O que fracassou, sem festa e banquete esvaziado, foi apenas o modelo inconvenientemente adotado. Em inciativa futura nem caberia excluir a Venezuela, que ainda guarda valores capazes resistir a um governo indiferente a princípios elementares da democracia. Os povos livres do continente, a começar pelo Brasil, podem e devem contribuir para que os direitos humanos amadureçam em Caracas; no bom sentido do verbo, que certamente não se conjuga no tempo do ditador da ocasião.
Sindicatos fora de hora
O tempo, como se tem dito, anda apenas morno nas relações do governo com setores empresariais que ainda resistem, desconfiados, frente à política econômica que se está propondo; e, por isso, de todo inoportuno levantar, agora, a proposta revisora da política sindical, assunto que, vindo à tona, pode ser mais um balde de água fervente. Contudo, é o que está sendo prometido para julho.
Vejamos que temas polêmicos que envolvem os poderes, como retocar as bases da convivência com os sindicatos, devem ser tratados com os cuidados de um critério escalonado, para que setores diretamente interessados tenham tempo e fôlego para debater e decidir, sem os excessos do calor.

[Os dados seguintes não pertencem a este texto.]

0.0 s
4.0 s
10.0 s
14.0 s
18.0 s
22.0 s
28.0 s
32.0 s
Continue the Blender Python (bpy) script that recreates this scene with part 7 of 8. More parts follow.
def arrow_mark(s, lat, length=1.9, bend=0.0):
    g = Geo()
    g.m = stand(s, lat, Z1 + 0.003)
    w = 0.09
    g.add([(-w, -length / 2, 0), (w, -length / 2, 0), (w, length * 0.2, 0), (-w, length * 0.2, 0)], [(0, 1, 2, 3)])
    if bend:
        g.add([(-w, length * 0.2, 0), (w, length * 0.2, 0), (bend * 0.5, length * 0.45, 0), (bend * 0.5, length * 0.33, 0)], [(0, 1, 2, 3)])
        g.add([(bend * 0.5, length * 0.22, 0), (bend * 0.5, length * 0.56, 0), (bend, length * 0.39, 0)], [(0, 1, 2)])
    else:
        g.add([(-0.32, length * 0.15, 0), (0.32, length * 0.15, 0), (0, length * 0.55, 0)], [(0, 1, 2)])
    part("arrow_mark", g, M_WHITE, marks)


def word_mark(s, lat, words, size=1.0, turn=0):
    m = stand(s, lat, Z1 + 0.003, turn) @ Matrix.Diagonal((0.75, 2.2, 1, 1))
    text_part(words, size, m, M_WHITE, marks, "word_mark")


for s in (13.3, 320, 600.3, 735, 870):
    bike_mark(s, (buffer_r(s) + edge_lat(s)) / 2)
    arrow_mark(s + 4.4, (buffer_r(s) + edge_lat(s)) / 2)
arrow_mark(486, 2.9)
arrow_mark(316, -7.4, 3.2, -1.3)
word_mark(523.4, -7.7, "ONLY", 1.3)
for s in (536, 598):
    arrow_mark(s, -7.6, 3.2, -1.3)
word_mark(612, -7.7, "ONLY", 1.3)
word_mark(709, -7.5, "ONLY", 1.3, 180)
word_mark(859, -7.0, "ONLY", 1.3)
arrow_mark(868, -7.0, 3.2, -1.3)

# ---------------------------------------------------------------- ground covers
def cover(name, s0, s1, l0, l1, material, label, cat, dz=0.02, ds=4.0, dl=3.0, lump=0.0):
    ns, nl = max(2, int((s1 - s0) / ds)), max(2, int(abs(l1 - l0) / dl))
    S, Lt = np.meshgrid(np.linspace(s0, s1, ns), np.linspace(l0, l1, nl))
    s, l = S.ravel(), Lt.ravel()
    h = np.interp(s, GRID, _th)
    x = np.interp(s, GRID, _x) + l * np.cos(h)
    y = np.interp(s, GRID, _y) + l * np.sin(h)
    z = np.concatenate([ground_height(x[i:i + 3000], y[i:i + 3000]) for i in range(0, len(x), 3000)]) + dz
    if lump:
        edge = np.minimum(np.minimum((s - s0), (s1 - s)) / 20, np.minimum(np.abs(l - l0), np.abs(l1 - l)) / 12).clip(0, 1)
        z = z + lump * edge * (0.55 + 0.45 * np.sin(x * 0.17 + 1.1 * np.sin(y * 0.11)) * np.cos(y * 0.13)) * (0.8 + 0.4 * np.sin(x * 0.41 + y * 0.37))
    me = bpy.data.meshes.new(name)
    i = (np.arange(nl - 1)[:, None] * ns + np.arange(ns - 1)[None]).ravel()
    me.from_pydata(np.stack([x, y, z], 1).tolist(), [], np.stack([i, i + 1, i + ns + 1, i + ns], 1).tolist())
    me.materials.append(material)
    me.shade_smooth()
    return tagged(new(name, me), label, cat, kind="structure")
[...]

Lidar com centrais sindicais, num momento como o que temos vivido, tem escassa chance de prosperar sem grande tumulto, principalmente se vingar a intenção de exumar velhas questões no campo das relações de trabalho. Há sugestões indicadas para compor iniciativa governamental, com todas as garantias de provocar divergências, como, por exemplo, a criação de certa agência com a responsabilidade de autorregular relações entre empregados e empregadores; e, ainda, limitar a duração de mandatos sindicais, como também a retomada de estudos sobre a extensão das bases territoriais na ação dos representantes. Temas longe de serem depreciados, mas, de forma alguma, podem passar sem o choque de divergências. E, convenhamos, em matéria de choques e divergências o Brasil já anda bem suprido.
( Cabe lembrar. Conhecida a nova Constituição, um ilustre membro do Tribunal Superior do Trabalho, Marcelo Pimentel, já insurgia contra essas chamadas bases territoriais.”Todos podem constituir livremente as associações que quiserem, mas os trabalhadores não; só podem ter um sindicato em cada espaço territorial. É semelhante a um feudo, forma astuta de governar autoritariamente”. )

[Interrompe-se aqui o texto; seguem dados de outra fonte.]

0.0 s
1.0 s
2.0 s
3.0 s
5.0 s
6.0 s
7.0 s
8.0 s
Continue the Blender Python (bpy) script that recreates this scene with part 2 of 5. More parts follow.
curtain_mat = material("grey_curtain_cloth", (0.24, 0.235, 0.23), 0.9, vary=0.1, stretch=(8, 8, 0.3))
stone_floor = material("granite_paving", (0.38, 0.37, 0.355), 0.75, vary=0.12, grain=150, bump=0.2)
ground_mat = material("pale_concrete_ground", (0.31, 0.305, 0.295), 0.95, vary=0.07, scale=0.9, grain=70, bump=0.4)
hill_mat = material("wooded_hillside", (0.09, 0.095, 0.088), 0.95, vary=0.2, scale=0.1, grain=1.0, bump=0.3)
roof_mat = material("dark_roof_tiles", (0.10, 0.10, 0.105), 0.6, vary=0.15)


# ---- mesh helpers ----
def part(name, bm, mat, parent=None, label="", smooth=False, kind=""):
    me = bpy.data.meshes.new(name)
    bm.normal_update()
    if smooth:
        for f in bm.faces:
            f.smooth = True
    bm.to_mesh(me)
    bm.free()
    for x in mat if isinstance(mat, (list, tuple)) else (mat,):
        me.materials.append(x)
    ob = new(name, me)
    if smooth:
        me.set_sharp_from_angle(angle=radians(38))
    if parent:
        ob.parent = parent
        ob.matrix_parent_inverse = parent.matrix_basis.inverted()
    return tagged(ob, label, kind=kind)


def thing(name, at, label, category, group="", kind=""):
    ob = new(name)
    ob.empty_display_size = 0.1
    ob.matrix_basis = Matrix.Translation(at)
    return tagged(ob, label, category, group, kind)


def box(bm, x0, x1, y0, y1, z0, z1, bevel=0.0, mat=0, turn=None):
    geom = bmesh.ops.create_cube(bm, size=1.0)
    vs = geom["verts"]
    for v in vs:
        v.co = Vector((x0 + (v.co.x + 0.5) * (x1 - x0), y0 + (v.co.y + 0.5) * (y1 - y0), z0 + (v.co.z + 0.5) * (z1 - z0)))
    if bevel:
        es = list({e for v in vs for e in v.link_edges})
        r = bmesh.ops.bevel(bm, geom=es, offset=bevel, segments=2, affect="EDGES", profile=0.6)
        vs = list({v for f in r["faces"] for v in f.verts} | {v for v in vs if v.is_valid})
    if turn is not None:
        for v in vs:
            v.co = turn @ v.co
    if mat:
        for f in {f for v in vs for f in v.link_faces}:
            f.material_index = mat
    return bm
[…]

Com a garantia de esquentar de vez, há quem recomende ao governo retirar da cova rasa e reanimar o imposto sindical compulsório, infâmia que com muito custo foi derrotado e sepultado, para a contrariedade de organizações que com ele viviam nababescamente. É o que faltaria para nossa coleção de esquisitices.
Não são poucos os que se preocupam, dentro e fora do governo, com a impetuosidade que marca o trato de questões sensíveis lançadas aos borbotões. Na política, como nas cirurgias mais delicadas, o que se recomenda é uma incisão de cada vez. Mas, no contraponto, há os que agem intencionalmente para acumular problemas a um só tempo. Acham que o presidente pode ganhar com isso, porque vai se desvencilhando das crises acumuladas. É um remédio sem garantia de sarar as doenças.